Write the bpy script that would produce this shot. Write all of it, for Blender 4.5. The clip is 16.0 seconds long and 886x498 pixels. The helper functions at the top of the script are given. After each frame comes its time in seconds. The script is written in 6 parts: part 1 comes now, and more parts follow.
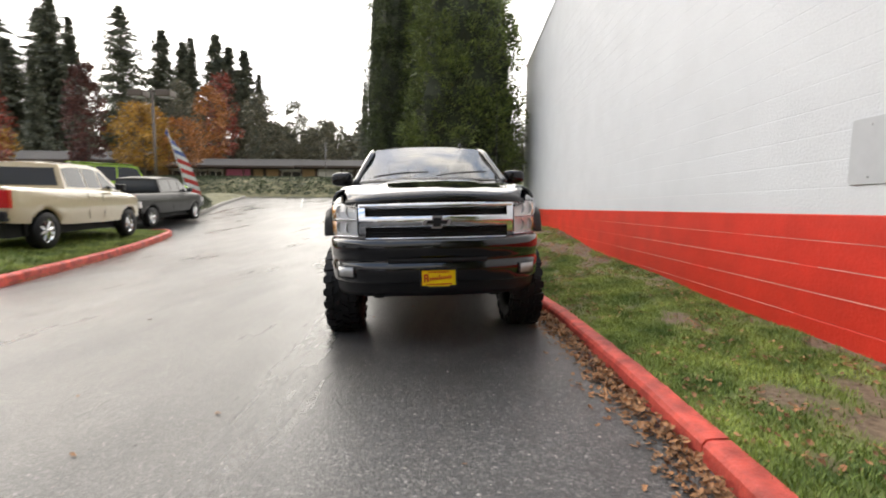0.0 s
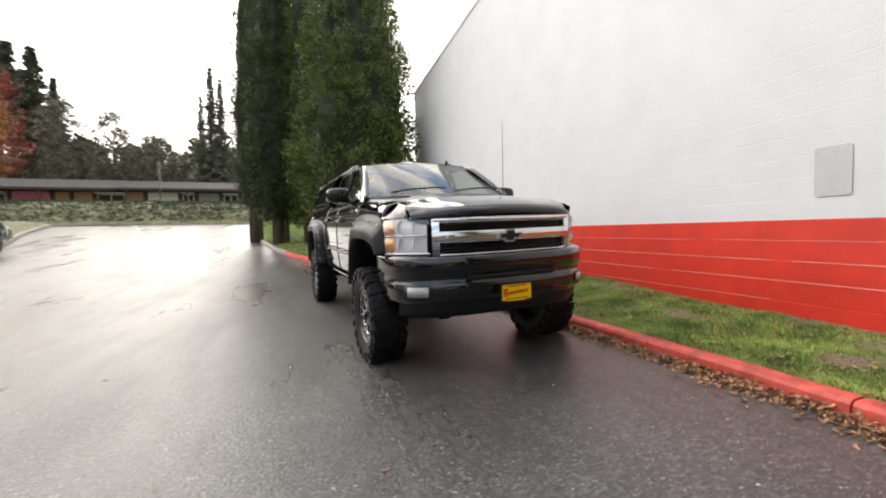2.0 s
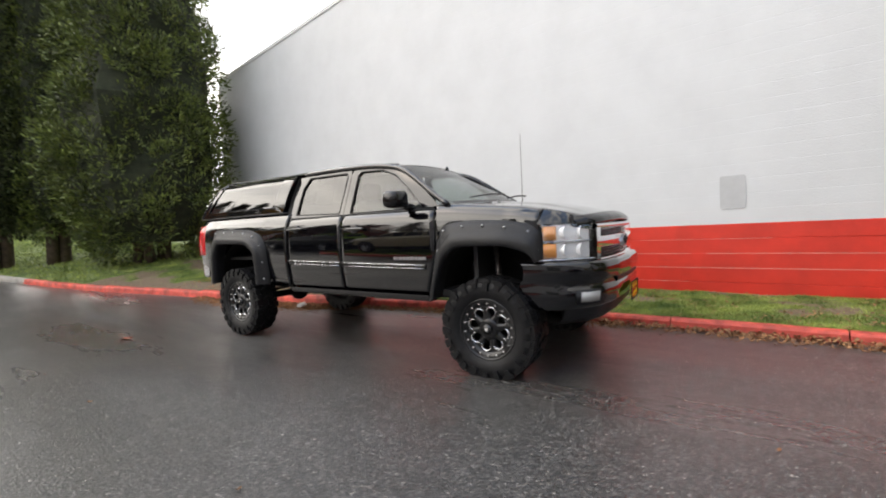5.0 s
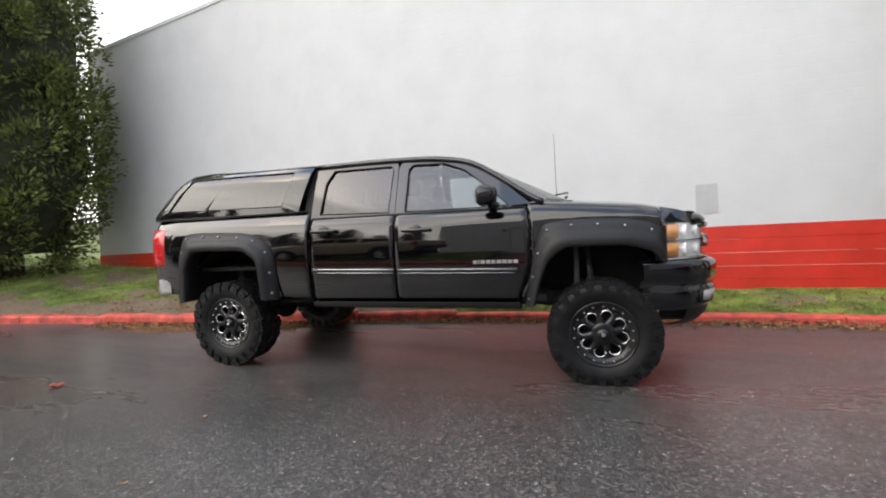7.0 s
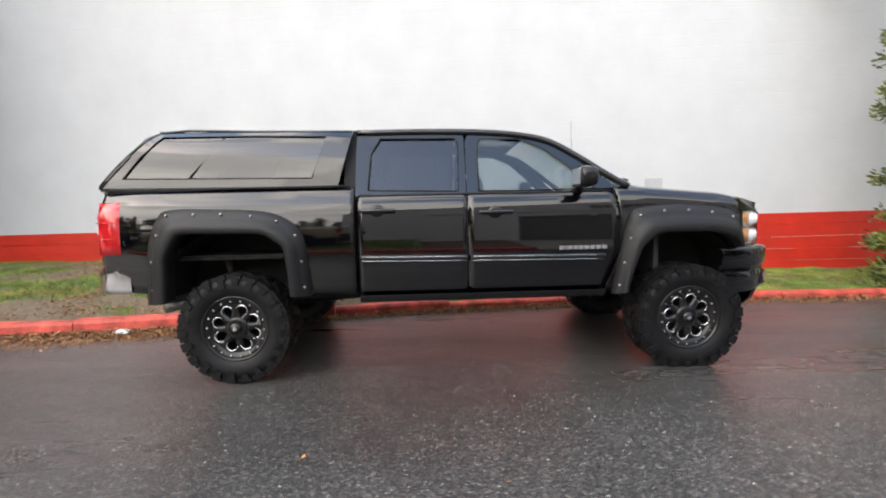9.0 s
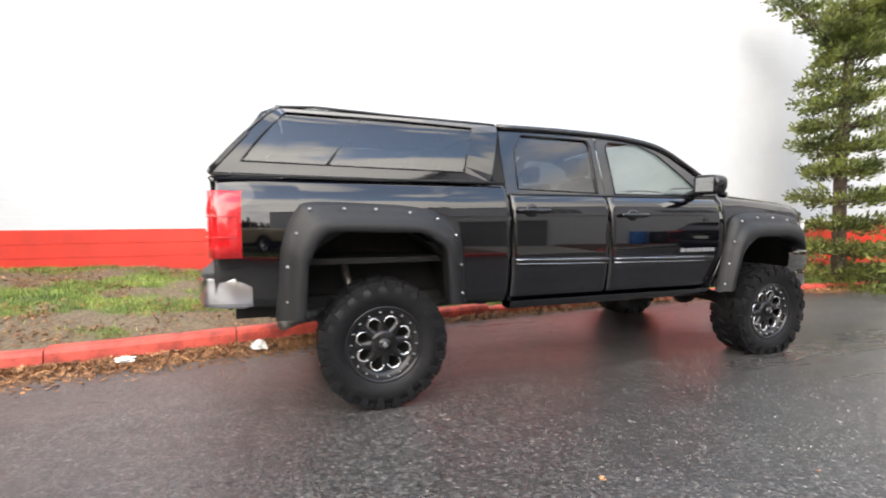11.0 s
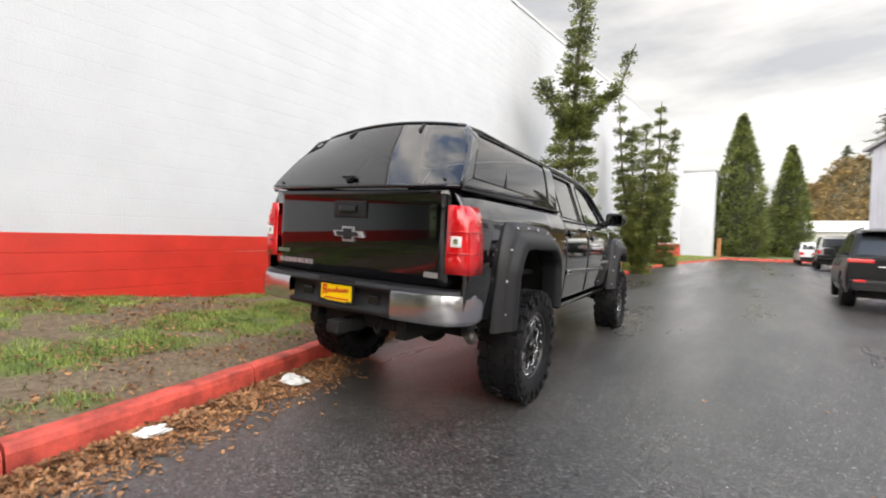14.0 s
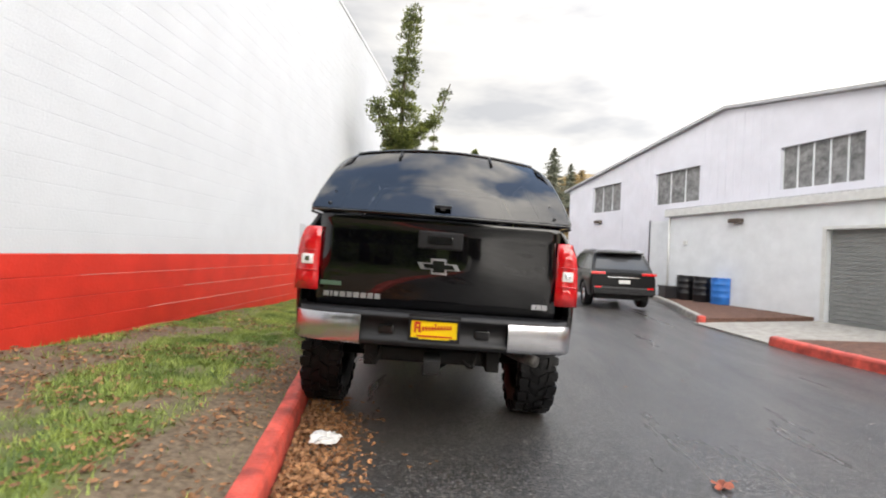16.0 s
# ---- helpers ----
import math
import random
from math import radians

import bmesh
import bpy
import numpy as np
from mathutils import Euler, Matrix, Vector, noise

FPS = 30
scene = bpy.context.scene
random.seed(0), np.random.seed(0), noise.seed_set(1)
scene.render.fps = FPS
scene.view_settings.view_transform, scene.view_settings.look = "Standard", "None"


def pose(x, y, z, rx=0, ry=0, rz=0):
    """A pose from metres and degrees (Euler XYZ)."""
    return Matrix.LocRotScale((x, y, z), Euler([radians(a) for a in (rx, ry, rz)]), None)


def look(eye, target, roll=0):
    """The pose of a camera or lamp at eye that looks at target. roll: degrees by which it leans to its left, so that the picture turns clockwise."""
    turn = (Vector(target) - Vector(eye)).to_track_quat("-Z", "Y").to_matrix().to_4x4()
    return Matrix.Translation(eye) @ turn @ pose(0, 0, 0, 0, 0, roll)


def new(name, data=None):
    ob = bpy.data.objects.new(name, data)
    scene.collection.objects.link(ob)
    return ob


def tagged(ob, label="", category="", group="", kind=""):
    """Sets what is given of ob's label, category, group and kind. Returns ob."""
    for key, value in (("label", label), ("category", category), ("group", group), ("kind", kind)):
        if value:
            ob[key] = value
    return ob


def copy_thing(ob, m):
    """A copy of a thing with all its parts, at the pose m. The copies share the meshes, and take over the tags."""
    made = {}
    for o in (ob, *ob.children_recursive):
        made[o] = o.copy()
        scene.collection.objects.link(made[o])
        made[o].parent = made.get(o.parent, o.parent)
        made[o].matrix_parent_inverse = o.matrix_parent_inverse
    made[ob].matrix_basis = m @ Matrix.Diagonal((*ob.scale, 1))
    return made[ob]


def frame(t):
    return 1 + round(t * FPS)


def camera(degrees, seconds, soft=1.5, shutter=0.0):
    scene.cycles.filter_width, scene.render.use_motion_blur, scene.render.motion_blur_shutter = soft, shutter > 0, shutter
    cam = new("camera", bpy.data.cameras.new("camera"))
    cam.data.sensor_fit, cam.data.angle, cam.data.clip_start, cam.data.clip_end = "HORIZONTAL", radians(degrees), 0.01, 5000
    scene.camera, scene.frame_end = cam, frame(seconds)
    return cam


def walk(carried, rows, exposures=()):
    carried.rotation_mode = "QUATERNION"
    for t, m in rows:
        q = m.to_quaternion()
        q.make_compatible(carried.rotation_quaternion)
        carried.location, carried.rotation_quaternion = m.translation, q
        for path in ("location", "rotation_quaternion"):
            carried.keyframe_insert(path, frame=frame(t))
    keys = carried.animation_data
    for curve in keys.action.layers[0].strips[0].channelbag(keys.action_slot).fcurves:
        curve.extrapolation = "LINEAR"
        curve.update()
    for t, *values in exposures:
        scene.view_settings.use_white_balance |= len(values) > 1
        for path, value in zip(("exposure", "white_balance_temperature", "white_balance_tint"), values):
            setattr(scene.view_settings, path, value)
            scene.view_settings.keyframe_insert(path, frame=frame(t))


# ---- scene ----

Objective: Return each line of the data, keeping its wording exact and omitting pictures.

Task response:
Write the bpy script that would produce this shot. Write all of it, for Blender 4.5. The clip is 16.0 seconds long and 886x498 pixels. The helper functions at the top of the script are given. After each frame comes its time in seconds. The script is written in 6 parts: part 1 comes now, and more parts follow.
0.0 s
2.0 s
5.0 s
7.0 s
9.0 s
11.0 s
14.0 s
16.0 s
# ---- helpers ----
import math
import random
from math import radians

import bmesh
import bpy
import numpy as np
from mathutils import Euler, Matrix, Vector, noise

FPS = 30
scene = bpy.context.scene
random.seed(0), np.random.seed(0), noise.seed_set(1)
scene.render.fps = FPS
scene.view_settings.view_transform, scene.view_settings.look = "Standard", "None"


def pose(x, y, z, rx=0, ry=0, rz=0):
    """A pose from metres and degrees (Euler XYZ)."""
    return Matrix.LocRotScale((x, y, z), Euler([radians(a) for a in (rx, ry, rz)]), None)


def look(eye, target, roll=0):
    """The pose of a camera or lamp at eye that looks at target. roll: degrees by which it leans to its left, so that the picture turns clockwise."""
    turn = (Vector(target) - Vector(eye)).to_track_quat("-Z", "Y").to_matrix().to_4x4()
    return Matrix.Translation(eye) @ turn @ pose(0, 0, 0, 0, 0, roll)


def new(name, data=None):
    ob = bpy.data.objects.new(name, data)
    scene.collection.objects.link(ob)
    return ob


def tagged(ob, label="", category="", group="", kind=""):
    """Sets what is given of ob's label, category, group and kind. Returns ob."""
    for key, value in (("label", label), ("category", category), ("group", group), ("kind", kind)):
        if value:
            ob[key] = value
    return ob


def copy_thing(ob, m):
    """A copy of a thing with all its parts, at the pose m. The copies share the meshes, and take over the tags."""
    made = {}
    for o in (ob, *ob.children_recursive):
        made[o] = o.copy()
        scene.collection.objects.link(made[o])
        made[o].parent = made.get(o.parent, o.parent)
        made[o].matrix_parent_inverse = o.matrix_parent_inverse
    made[ob].matrix_basis = m @ Matrix.Diagonal((*ob.scale, 1))
    return made[ob]


def frame(t):
    return 1 + round(t * FPS)


def camera(degrees, seconds, soft=1.5, shutter=0.0):
    scene.cycles.filter_width, scene.render.use_motion_blur, scene.render.motion_blur_shutter = soft, shutter > 0, shutter
    cam = new("camera", bpy.data.cameras.new("camera"))
    cam.data.sensor_fit, cam.data.angle, cam.data.clip_start, cam.data.clip_end = "HORIZONTAL", radians(degrees), 0.01, 5000
    scene.camera, scene.frame_end = cam, frame(seconds)
    return cam


def walk(carried, rows, exposures=()):
    carried.rotation_mode = "QUATERNION"
    for t, m in rows:
        q = m.to_quaternion()
        q.make_compatible(carried.rotation_quaternion)
        carried.location, carried.rotation_quaternion = m.translation, q
        for path in ("location", "rotation_quaternion"):
            carried.keyframe_insert(path, frame=frame(t))
    keys = carried.animation_data
    for curve in keys.action.layers[0].strips[0].channelbag(keys.action_slot).fcurves:
        curve.extrapolation = "LINEAR"
        curve.update()
    for t, *values in exposures:
        scene.view_settings.use_white_balance |= len(values) > 1
        for path, value in zip(("exposure", "white_balance_temperature", "white_balance_tint"), values):
            setattr(scene.view_settings, path, value)
            scene.view_settings.keyframe_insert(path, frame=frame(t))


# ---- scene ----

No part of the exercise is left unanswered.